The emphasis placed on rote-learning and strong curriculum guidelines is reminiscent of the drilling methods used in Victorian schools. This will contribute to moulding the type of disciplined workhorse that these new industries require.
The New York-based Edison Project, a for-profit education company, has an interest in four of the bids. As their record in the US has shown, Edison's strategy for increasing profits is to employ younger, less experienced teachers who command lower salaries; to educate special-needs students without using specialists and to gain control of the "non-academic" aspects of schooling, i.e., administration, land and buildings, and make cuts in these areas. Of particular importance is the way the company's emphasis on achievement militates against genuine efforts to deal with children with special needs. The long hours and detailed curriculum have led many teachers, who have not been paid for working extra hours, to resign.
This introduction of market methods into education has been prepared through a protracted ideological offensive against state education that began under the Tory government of Margaret Thatcher. State education was starved of funds. The introduction of the Local Management of Schools (LMS) in 1988 reduced the amounts Local Authorities gave to schools, forcing those in socially deprived areas to decide between spending resources on staff, buildings or pupils. Grant Maintained Schools, that were provided a higher level of funding by central government, were introduced as an option for those in wealthier areas.
The introduction of Standard Assessment Tests at ages 5, 7, 9 and 11 and the publication of league tables for exam results has been accompanied by a campaign to identify as "failed schools" those whose test results are low. These are usually in the most deprived urban areas. This has led to increased competition between schools, with the best creaming off the bulk of children with the best academic record. Those that fall behind are simply threatened with closure.
In the post-war period resources for education and welfare were state-funded, except for a small number of fee-paying schools for the rich. The 1988 Education Reform Act placed a much greater emphasis on schools raising their own funds. Because government funding is inadequate, schools have had to turn to businesses for financial grants or awards. The introduction of EAZ will now give corporate donors a direct say in how schools are run.
Without additional resources many more schools will be forced to close. The Labour government has only allocated £240 million of the education budget to cutting class sizes for 5-7 year olds to 30 and to repair dilapidated school buildings. As long ago as 1992, the Labour Party in opposition cited a figure of £3.5 billion needed for school repairs.
Far from helping poor areas under the guise of raising standards, EAZs offer the most impoverished and educationally disadvantaged children a lower standard of education than ever before.
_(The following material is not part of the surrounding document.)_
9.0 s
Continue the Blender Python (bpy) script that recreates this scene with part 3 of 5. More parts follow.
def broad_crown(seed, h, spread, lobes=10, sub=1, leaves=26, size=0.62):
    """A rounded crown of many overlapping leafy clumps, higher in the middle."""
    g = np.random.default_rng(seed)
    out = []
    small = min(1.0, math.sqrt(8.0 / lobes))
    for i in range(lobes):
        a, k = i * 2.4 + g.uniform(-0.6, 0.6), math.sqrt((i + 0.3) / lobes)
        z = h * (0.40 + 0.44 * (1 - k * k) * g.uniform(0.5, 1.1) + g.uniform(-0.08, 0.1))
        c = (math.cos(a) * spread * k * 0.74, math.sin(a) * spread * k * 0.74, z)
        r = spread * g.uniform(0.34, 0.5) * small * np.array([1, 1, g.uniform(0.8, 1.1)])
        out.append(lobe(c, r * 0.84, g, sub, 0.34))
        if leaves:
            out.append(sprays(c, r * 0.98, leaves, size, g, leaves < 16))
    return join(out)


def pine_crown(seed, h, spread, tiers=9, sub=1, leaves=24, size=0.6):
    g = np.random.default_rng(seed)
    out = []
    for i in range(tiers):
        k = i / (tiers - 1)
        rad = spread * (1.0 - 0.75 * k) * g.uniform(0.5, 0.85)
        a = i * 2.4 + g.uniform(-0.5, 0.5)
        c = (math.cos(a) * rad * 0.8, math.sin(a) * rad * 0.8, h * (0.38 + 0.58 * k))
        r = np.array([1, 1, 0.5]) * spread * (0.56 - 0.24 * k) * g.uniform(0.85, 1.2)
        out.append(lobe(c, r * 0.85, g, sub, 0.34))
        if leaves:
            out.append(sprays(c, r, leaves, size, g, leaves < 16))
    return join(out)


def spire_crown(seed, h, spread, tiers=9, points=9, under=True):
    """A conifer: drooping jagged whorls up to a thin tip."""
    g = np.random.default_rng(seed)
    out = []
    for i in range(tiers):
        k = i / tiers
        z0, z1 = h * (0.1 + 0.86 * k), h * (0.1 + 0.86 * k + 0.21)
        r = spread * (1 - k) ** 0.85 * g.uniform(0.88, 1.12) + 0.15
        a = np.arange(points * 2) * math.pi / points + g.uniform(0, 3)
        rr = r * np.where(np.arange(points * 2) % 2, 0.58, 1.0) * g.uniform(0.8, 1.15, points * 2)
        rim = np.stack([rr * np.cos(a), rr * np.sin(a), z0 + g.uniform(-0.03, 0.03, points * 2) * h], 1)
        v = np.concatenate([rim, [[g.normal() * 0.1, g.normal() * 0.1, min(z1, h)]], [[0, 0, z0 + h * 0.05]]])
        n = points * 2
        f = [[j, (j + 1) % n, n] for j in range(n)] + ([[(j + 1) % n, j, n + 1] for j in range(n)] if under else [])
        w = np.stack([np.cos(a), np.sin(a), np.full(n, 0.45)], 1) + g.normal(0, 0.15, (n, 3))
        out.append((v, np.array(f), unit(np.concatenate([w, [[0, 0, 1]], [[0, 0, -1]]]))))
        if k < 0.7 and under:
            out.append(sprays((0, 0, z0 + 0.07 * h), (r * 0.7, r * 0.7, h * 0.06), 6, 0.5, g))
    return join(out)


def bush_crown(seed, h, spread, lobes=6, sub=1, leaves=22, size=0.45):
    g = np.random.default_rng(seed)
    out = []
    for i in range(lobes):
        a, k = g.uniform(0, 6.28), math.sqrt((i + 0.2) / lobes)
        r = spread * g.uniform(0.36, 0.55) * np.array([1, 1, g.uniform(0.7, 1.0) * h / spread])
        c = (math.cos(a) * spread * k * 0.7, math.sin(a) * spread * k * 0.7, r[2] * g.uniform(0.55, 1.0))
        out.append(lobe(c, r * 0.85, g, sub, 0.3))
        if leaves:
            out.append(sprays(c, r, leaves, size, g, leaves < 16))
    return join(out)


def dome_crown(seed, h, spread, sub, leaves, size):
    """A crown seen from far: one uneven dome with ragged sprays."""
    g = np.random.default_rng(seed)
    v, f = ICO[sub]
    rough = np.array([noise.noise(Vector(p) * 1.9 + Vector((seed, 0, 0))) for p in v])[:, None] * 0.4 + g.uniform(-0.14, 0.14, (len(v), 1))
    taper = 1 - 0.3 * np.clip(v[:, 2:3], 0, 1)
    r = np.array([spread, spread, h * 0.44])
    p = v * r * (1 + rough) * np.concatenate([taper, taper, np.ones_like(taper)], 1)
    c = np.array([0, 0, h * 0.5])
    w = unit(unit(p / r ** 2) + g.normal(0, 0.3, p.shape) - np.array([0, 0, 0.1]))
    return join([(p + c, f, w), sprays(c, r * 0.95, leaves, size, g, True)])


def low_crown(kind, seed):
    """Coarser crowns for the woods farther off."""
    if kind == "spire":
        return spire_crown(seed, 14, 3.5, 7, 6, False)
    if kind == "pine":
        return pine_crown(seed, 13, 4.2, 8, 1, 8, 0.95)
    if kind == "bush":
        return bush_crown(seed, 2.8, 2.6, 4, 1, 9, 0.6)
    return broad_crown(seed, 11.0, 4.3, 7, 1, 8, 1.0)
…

An all-rounded education involves the pursuit and assimilation of knowledge from a range of subjects over a long period. It requires an ongoing commitment to the allocation of resources for the training of the next generation. Big business is not interested in such long-term aims. It will fund only those aspects that yield the most immediate financial results.
The Labour government fully embraces this perspective. By placing education at the mercy of the market, it is breaking from the principle of free education for all that has underpinned the British social welfare system since the introduction of the 1944 Education Act.